Avukatlarından Ramazan Demir ise Demirtaş’ın dün sosyal medya hesabından hakkındaki iddialara verdiği yanıtları örnek gösterdi. Demir, “Demirtaş’ın dün Twitter’dan paylaştığı üzere, uydurulmuş deliller dışında tutukluluğuna gerekçe yapılan diğer bütün deliller basın önünde yapmış olduğu konuşmalarıdır. Bu konuşmaların hepsi de ifade özgürlüğü kapsamına girmektedir. Tutukluluğunun devamı için gerekçe yapılan bu konuşmaların benzerleri ile ilgili AİHM’in ve yakın zamanda AYM’nin onlarca ihlal kararı bulunmaktadır. AİHM’in bugünkü kararı bunlardan biridir ve doğrudan Demirtaş’ın sözlerine koruma sağladığı için ayrıca önemlidir” dedi.
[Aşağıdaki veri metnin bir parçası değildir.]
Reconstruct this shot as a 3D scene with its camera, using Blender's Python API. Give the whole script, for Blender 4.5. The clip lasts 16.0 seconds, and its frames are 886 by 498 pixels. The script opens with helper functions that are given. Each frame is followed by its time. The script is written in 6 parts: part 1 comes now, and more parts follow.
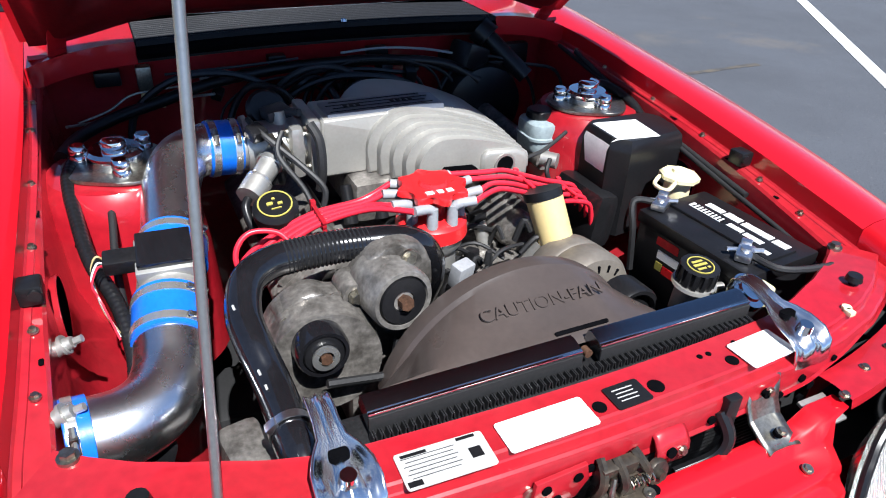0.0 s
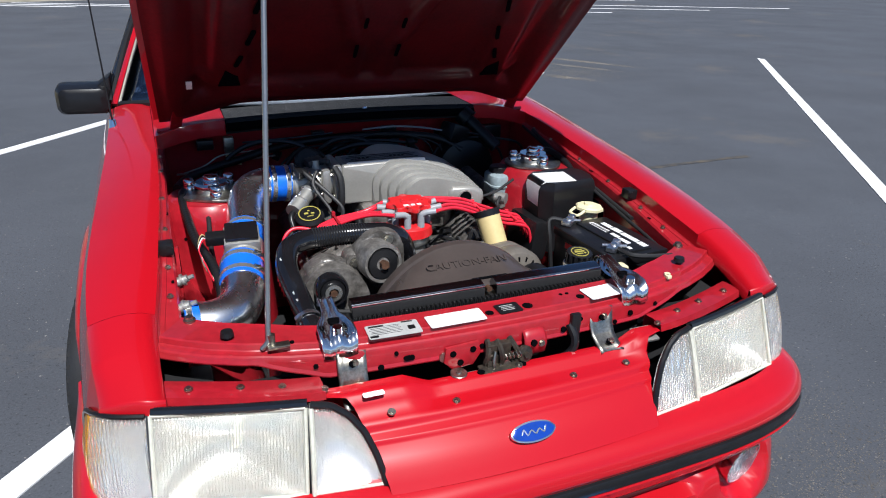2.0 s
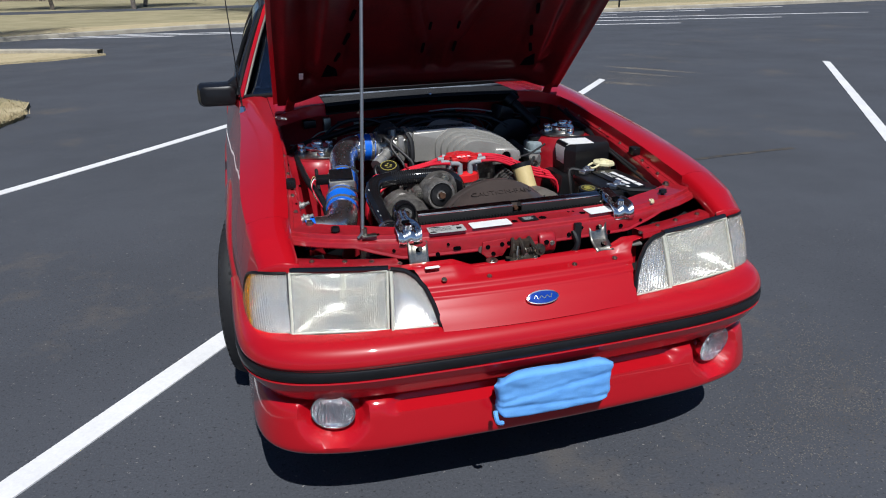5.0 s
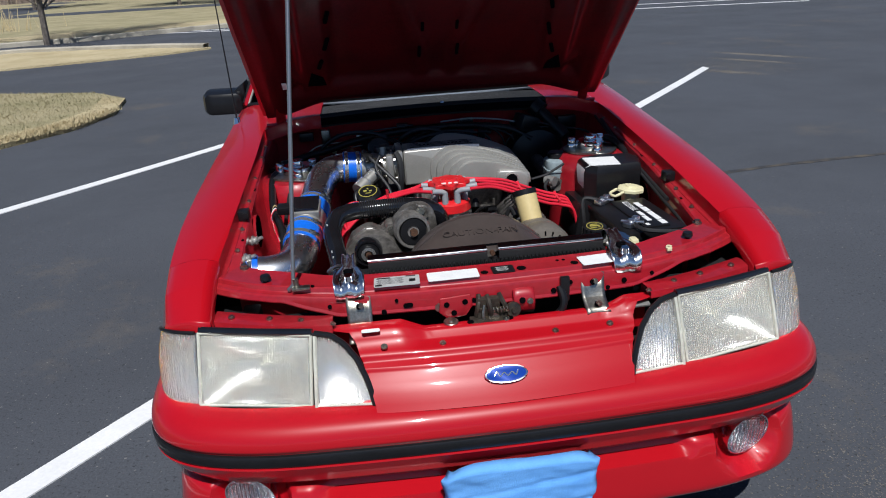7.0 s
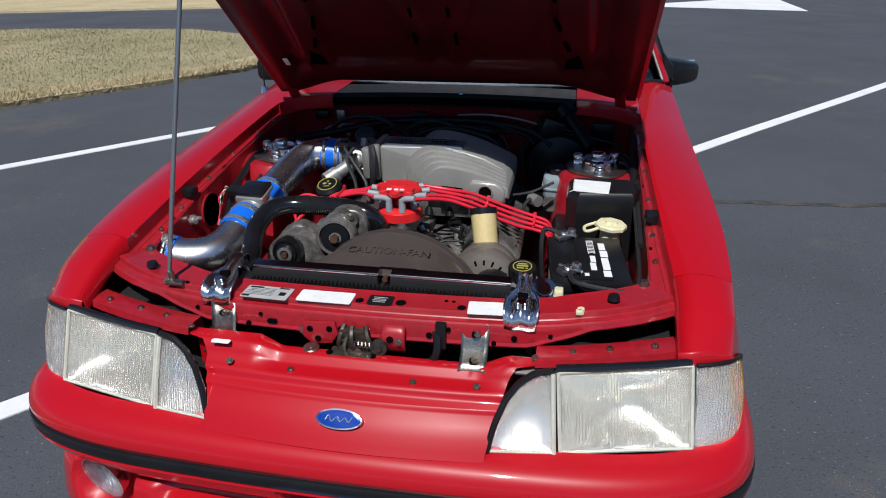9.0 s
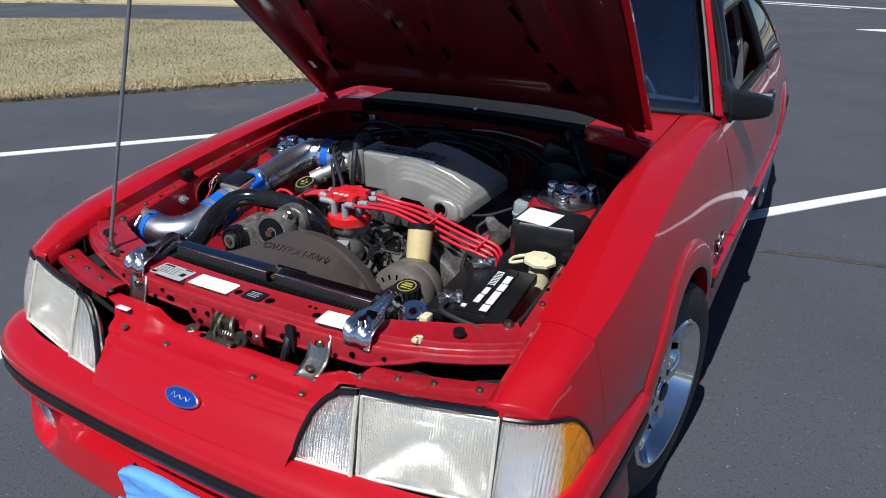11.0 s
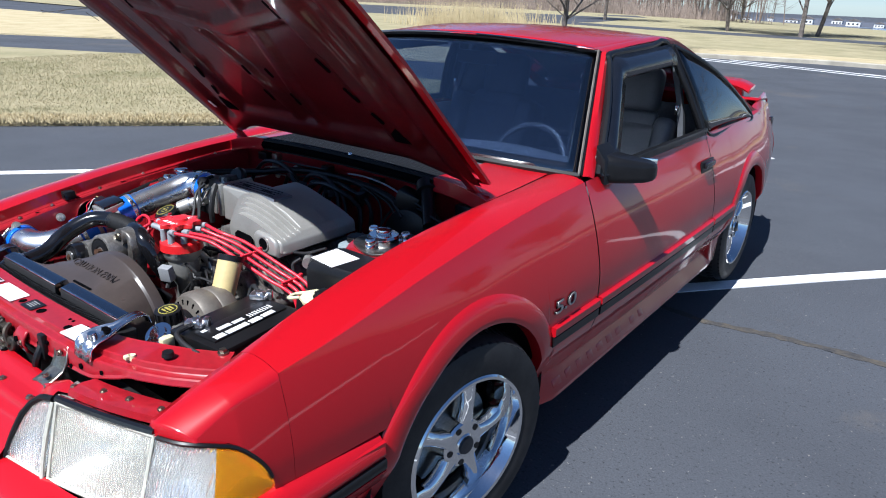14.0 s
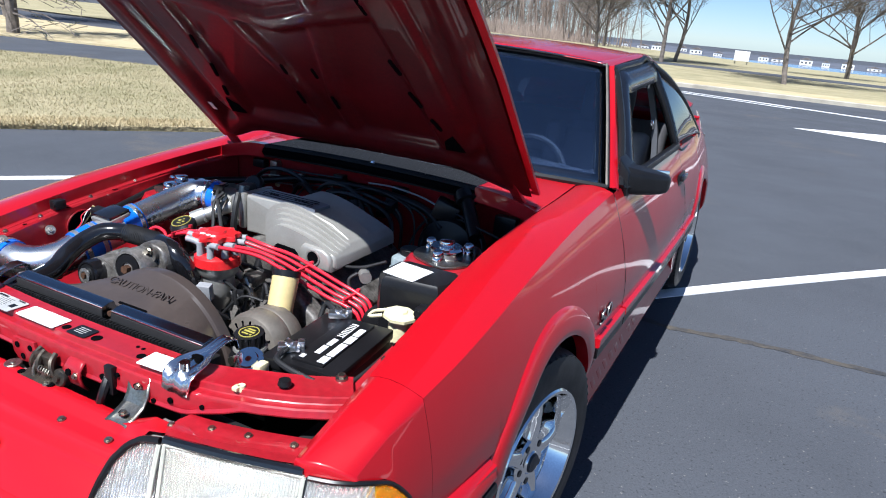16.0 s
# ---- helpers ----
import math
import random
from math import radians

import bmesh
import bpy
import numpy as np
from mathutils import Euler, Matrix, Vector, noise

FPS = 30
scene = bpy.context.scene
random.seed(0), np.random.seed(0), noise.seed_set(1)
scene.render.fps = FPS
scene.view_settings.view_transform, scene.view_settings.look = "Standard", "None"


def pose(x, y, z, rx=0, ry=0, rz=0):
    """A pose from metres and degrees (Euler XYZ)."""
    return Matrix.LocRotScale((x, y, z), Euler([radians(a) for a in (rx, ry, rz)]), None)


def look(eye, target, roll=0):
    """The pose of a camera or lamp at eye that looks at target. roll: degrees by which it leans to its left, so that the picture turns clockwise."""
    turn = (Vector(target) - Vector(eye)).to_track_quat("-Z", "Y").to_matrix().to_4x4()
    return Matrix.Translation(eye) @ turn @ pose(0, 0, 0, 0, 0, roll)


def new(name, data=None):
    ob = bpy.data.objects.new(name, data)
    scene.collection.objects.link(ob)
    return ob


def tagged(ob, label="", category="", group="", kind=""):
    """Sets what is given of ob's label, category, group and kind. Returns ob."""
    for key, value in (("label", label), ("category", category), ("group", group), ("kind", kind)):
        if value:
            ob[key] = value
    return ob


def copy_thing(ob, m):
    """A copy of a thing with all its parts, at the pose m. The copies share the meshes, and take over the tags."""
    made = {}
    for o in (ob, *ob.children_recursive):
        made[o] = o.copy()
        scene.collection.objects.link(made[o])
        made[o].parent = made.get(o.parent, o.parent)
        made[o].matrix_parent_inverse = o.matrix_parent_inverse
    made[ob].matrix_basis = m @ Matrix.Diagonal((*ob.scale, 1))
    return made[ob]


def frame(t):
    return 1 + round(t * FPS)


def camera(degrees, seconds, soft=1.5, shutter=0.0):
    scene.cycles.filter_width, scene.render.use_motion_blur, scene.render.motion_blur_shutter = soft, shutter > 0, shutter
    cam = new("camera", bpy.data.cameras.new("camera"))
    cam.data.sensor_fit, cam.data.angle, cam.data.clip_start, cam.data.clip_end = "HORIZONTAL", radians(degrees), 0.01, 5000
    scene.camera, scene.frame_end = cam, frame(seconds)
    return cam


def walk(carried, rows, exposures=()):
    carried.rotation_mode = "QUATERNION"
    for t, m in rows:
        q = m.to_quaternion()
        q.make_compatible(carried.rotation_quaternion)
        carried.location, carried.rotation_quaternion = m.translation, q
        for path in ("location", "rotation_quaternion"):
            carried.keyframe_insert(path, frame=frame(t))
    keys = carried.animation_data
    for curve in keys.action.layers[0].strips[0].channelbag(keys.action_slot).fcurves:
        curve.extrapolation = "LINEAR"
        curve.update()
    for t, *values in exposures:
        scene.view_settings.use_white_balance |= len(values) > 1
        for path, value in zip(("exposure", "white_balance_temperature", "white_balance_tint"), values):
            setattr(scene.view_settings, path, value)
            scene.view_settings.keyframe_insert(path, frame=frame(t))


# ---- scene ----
cam = camera(65.5, 16.0, 1.05)
METRES, EYE, TILT, LEAN, TURN = 8.0, 1.5, 0.0, 0.0, 0.0
PATH = [
    (0, (-0.449, -1.195, 1.337), (0.309, 0.327, 0.286), 2.8),
    (0.5, (-0.428, -1.212, 1.358), (0.392, 0.349, 0.416), 3.0),
    (1, (-0.411, -1.282, 1.365), (0.446, 0.274, 0.447), 2.7),
    (1.5, (-0.422, -1.526, 1.382), (0.396, 0.077, 0.511), 3.3),
    (2, (-0.55, -1.842, 1.422), (0.131, -0.138, 0.629), 1.3),
    (2.5, (-0.658, -2.12, 1.432), (-0.022, -0.383, 0.672), 1.0),
    (3, (-0.684, -2.325, 1.422), (-0.171, -0.535, 0.694), 2.3),
    (3.5, (-0.751, -2.463, 1.417), (-0.232, -0.68, 0.675), 1.6),
    (3.7, (-0.775, -2.486, 1.415), (-0.233, -0.72, 0.647), 1.7),
    (5.8, (-0.53, -2.429, 1.421), (-0.103, -0.619, 0.686), -3.4),
    (6, (-0.476, -2.38, 1.42), (-0.084, -0.565, 0.676), -3.0),
    (6.5, (-0.358, -2.244, 1.425), (-0.06, -0.42, 0.662), -2.9),
    (7, (-0.234, -2.169, 1.422), (-0.061, -0.331, 0.652), -3.6),
    (7.5, (-0.028, -2.168, 1.441), (-0.09, -0.331, 0.652), -2.9),
    (8, (0.144, -2.135, 1.44), (-0.028, -0.315, 0.628), -2.9),
    (8.5, (0.28, -2.019, 1.44), (0.033, -0.221, 0.599), -2.0),
    (8.7, (0.323, -1.98, 1.45), (0.043, -0.188, 0.606), -1.5),
    (10.8, (0.99, -1.725, 1.459), (0.129, -0.123, 0.627), -0.1),
    (11, (1.032, -1.689, 1.462), (0.142, -0.099, 0.639), 0.0),
    (11.5, (1.168, -1.641, 1.464), (0.221, -0.068, 0.671), -0.2),
    (12, (1.33, -1.616, 1.479), (0.319, -0.069, 0.716), 0.2),
    (12.5, (1.447, -1.568, 1.473), (0.392, -0.042, 0.727), 0.1),
    (13, (1.519, -1.46, 1.467), (0.455, 0.067, 0.735), 0.6),
    (13.5, (1.605, -1.377, 1.474), (0.539, 0.154, 0.754), 1.6),
    (14, (1.677, -1.337, 1.479), (0.555, 0.165, 0.782), 2.1),
    (14.5, (1.68, -1.343, 1.471), (0.518, 0.142, 0.804), 2.8),
    (15, (1.581, -1.434, 1.466), (0.468, 0.108, 0.847), 4.1),
    (15.5, (1.408, -1.536, 1.451), (0.466, 0.116, 0.831), 5.4),
    (16, (1.215, -1.55, 1.425), (0.39, 0.155, 0.782), 5.2),
]
EXPOSURES = [(0, 1.15, 6180), (0.5, 1.20, 6180), (1, 1.10, 6180), (1.5, 0.80, 6180), (2, 0.48, 6180), (3, 0.10, 6200), (3.5, 0.0, 6200), (6, -0.03, 6200), (8.5, -0.06, 6200), (11, 0.15, 6080), (12, 0.31, 6000), (13, 0.55, 5920), (14, 0.74, 5900), (15, 0.86, 5900), (16, 0.88, 5950)]
walk(cam, [(t, look(eye, target, roll)) for t, eye, target, roll in PATH], [(t, stops, kelvin, 9) for t, stops, kelvin in EXPOSURES])

# ---- light ----
SUN = Vector((-0.008, -0.545, 0.839))
world = bpy.data.worlds.new("world")
scene.world = world
world.use_nodes = True
_n, _l = world.node_tree.nodes, world.node_tree.links
_sky = _n.new("ShaderNodeTexSky")
_sky.sky_type, _sky.sun_disc = "NISHITA", False
_sky.sun_elevation, _sky.sun_rotation = math.asin(SUN.normalized().z), radians(173)
_sky.air_density, _sky.dust_density, _sky.ozone_density = 0.65, 0.1, 5.0
_l.new(_sky.outputs[0], _n["Background"].inputs[0])
_n["Background"].inputs[1].default_value = 0.062
_lamp = bpy.data.lights.new("sun", "SUN")
_lamp.energy, _lamp.angle, _lamp.color = 5.0, radians(0.53), (1.0, 0.975, 0.945)
new("sun", _lamp).matrix_world = look(SUN * 30, (0, 0, 0))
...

AİHM BİR ÖNCEKİ KARARDA SERBEST BIRAKILMASINI İSTEMİŞTİ

AİHM, 20 Kasım 2018’de Demirtaş’ın tutukluğunun ‘özgürlük ve güvenlik hakkı’, ‘makul bir süre içinde yargılanma ya da yargılama süresince serbest bırakılma hakkı’ ve ‘serbest seçim hakkı’nı ihlal ettiğini belirterek serbest bırakılmasını istemişti.

AİHM’in verdiği bu karardan 14 gün sonra ise İstanbul Bölge Adliyesi 2’nci Ceza Dairesi, İstanbul 26. Ağır Ceza Mahkemesi’nin “terör örgütü propagandası” suçlamasıyla 7 Eylül’de Demirtaş aleyhine verdiği kararı onadı. Mahkeme Demirtaş’ın 4 yıl 8 aylık kesinleştirmişti. Kararla birlikte AİHM’in serbest bırakma kararı da hükümsüz kaldı.